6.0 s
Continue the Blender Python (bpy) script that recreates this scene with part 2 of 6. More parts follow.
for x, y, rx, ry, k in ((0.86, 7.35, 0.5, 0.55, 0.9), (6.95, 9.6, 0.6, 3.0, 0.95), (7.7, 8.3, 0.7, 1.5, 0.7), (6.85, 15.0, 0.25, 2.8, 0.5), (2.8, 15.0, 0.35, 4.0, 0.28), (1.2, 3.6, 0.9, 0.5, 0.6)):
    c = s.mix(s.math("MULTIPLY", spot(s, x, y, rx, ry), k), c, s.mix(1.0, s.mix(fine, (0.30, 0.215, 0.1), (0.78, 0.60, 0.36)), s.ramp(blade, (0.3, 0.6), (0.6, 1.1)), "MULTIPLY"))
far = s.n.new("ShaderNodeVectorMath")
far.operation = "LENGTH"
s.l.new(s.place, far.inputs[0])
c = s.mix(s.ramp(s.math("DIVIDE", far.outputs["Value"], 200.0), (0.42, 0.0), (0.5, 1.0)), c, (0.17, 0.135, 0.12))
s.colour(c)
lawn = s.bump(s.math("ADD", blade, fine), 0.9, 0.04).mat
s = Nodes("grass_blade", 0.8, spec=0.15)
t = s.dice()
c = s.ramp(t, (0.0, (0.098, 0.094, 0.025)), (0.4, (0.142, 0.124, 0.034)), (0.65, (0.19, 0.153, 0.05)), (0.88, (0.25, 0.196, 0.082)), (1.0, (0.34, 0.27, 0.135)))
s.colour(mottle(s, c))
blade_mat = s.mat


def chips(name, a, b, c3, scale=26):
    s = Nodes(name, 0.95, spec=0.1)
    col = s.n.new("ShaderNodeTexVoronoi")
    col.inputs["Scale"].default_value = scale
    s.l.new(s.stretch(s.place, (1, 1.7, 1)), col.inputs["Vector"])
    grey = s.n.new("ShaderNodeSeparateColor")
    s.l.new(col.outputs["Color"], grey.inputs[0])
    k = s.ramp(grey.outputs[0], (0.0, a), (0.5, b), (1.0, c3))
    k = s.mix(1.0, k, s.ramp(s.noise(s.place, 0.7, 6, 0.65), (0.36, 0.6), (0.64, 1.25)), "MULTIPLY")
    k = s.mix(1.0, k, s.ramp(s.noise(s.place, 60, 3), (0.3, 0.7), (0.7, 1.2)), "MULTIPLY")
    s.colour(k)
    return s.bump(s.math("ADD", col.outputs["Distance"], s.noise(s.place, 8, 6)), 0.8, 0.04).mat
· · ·
Give back the whole listing exactly as it reads.

▶ FINAL RESULT
6.0 s
Continue the Blender Python (bpy) script that recreates this scene with part 2 of 6. More parts follow.
for x, y, rx, ry, k in ((0.86, 7.35, 0.5, 0.55, 0.9), (6.95, 9.6, 0.6, 3.0, 0.95), (7.7, 8.3, 0.7, 1.5, 0.7), (6.85, 15.0, 0.25, 2.8, 0.5), (2.8, 15.0, 0.35, 4.0, 0.28), (1.2, 3.6, 0.9, 0.5, 0.6)):
    c = s.mix(s.math("MULTIPLY", spot(s, x, y, rx, ry), k), c, s.mix(1.0, s.mix(fine, (0.30, 0.215, 0.1), (0.78, 0.60, 0.36)), s.ramp(blade, (0.3, 0.6), (0.6, 1.1)), "MULTIPLY"))
far = s.n.new("ShaderNodeVectorMath")
far.operation = "LENGTH"
s.l.new(s.place, far.inputs[0])
c = s.mix(s.ramp(s.math("DIVIDE", far.outputs["Value"], 200.0), (0.42, 0.0), (0.5, 1.0)), c, (0.17, 0.135, 0.12))
s.colour(c)
lawn = s.bump(s.math("ADD", blade, fine), 0.9, 0.04).mat
s = Nodes("grass_blade", 0.8, spec=0.15)
t = s.dice()
c = s.ramp(t, (0.0, (0.098, 0.094, 0.025)), (0.4, (0.142, 0.124, 0.034)), (0.65, (0.19, 0.153, 0.05)), (0.88, (0.25, 0.196, 0.082)), (1.0, (0.34, 0.27, 0.135)))
s.colour(mottle(s, c))
blade_mat = s.mat


def chips(name, a, b, c3, scale=26):
    s = Nodes(name, 0.95, spec=0.1)
    col = s.n.new("ShaderNodeTexVoronoi")
    col.inputs["Scale"].default_value = scale
    s.l.new(s.stretch(s.place, (1, 1.7, 1)), col.inputs["Vector"])
    grey = s.n.new("ShaderNodeSeparateColor")
    s.l.new(col.outputs["Color"], grey.inputs[0])
    k = s.ramp(grey.outputs[0], (0.0, a), (0.5, b), (1.0, c3))
    k = s.mix(1.0, k, s.ramp(s.noise(s.place, 0.7, 6, 0.65), (0.36, 0.6), (0.64, 1.25)), "MULTIPLY")
    k = s.mix(1.0, k, s.ramp(s.noise(s.place, 60, 3), (0.3, 0.7), (0.7, 1.2)), "MULTIPLY")
    s.colour(k)
    return s.bump(s.math("ADD", col.outputs["Distance"], s.noise(s.place, 8, 6)), 0.8, 0.04).mat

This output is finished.